[DATASET CONTENT]:
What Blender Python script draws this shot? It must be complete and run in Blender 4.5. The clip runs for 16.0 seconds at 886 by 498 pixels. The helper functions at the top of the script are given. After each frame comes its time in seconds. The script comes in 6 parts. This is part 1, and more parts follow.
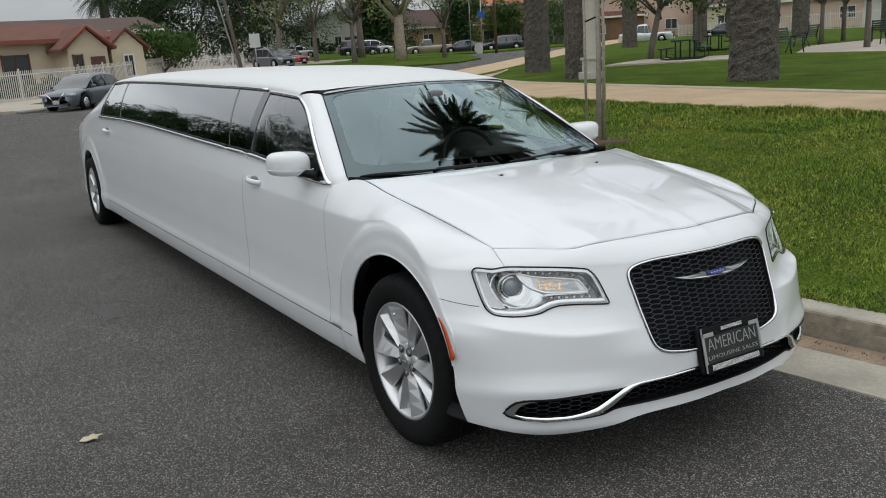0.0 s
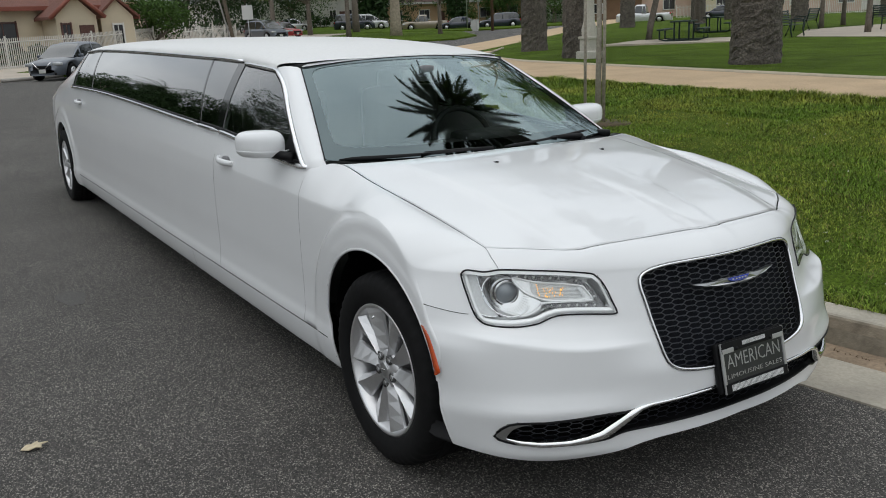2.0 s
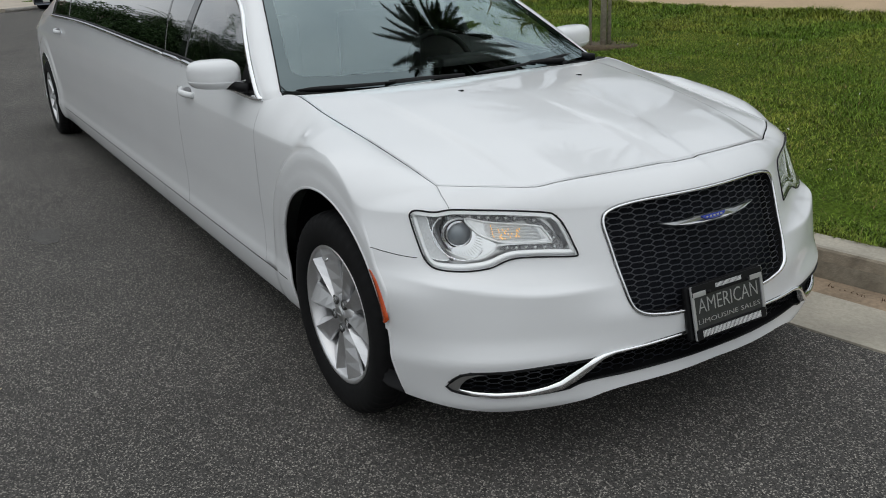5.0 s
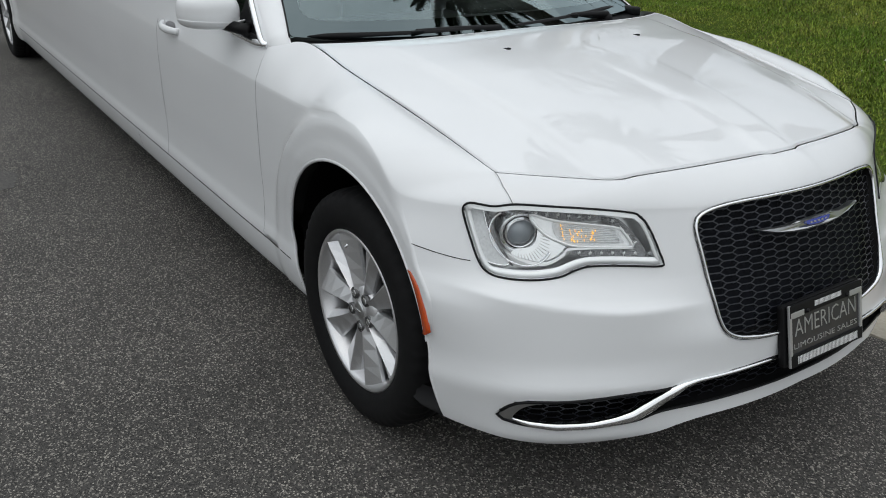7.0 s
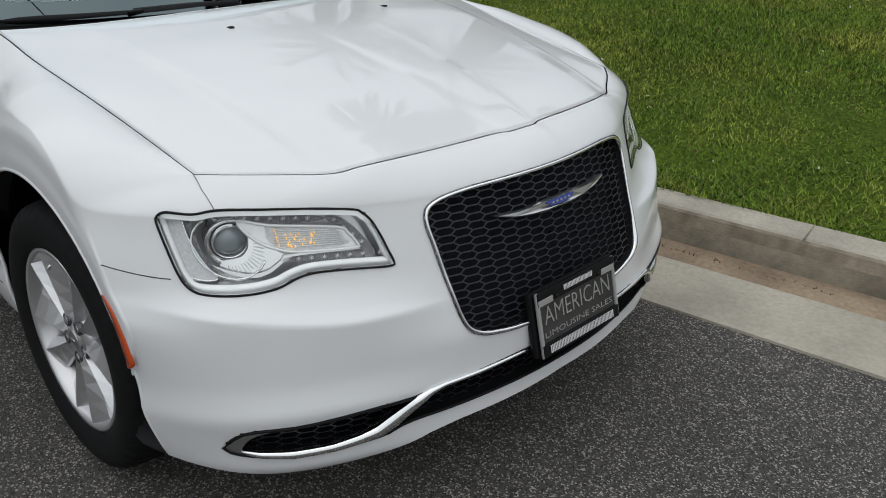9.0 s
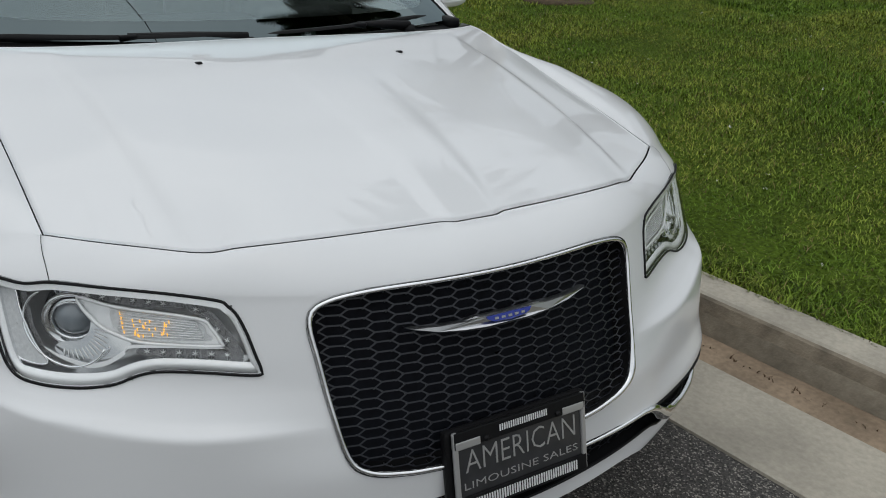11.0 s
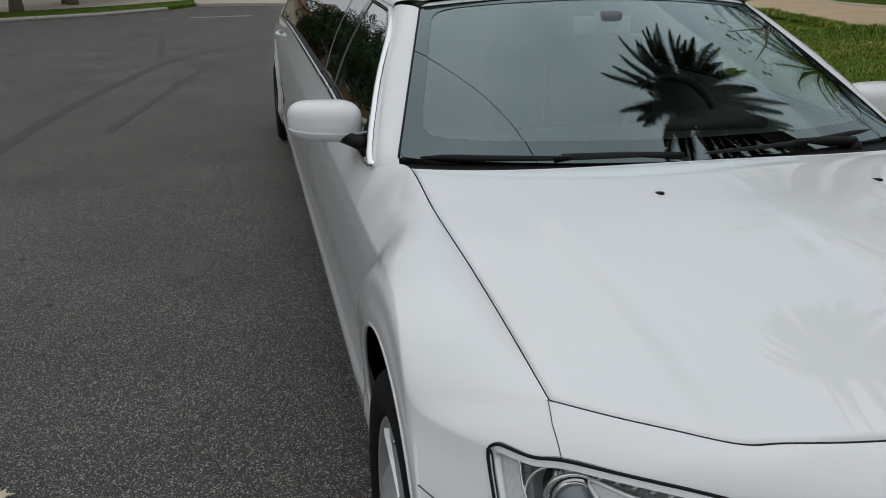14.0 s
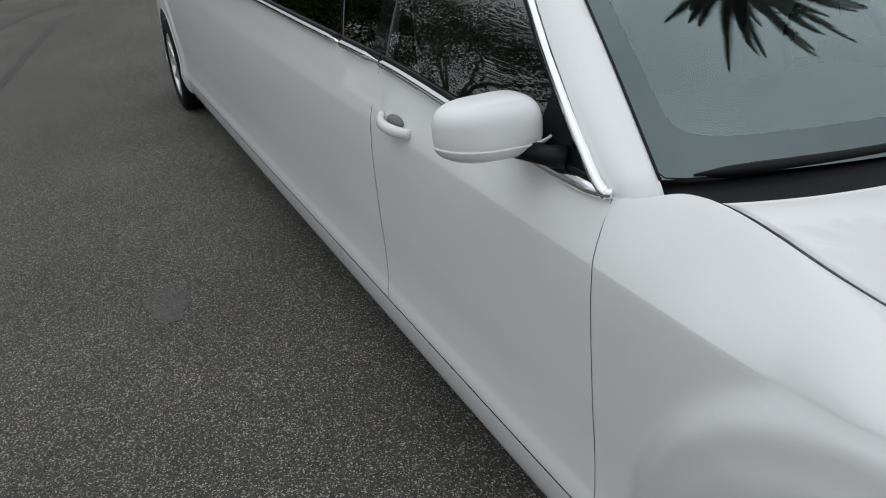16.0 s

[WRITTEN REQUEST]:
Omit the pictures, then quote the rest of the material above exactly.

[SOLVED PROBLEM]:
What Blender Python script draws this shot? It must be complete and run in Blender 4.5. The clip runs for 16.0 seconds at 886 by 498 pixels. The helper functions at the top of the script are given. After each frame comes its time in seconds. The script comes in 6 parts. This is part 1, and more parts follow.
0.0 s
2.0 s
5.0 s
7.0 s
9.0 s
11.0 s
14.0 s
16.0 s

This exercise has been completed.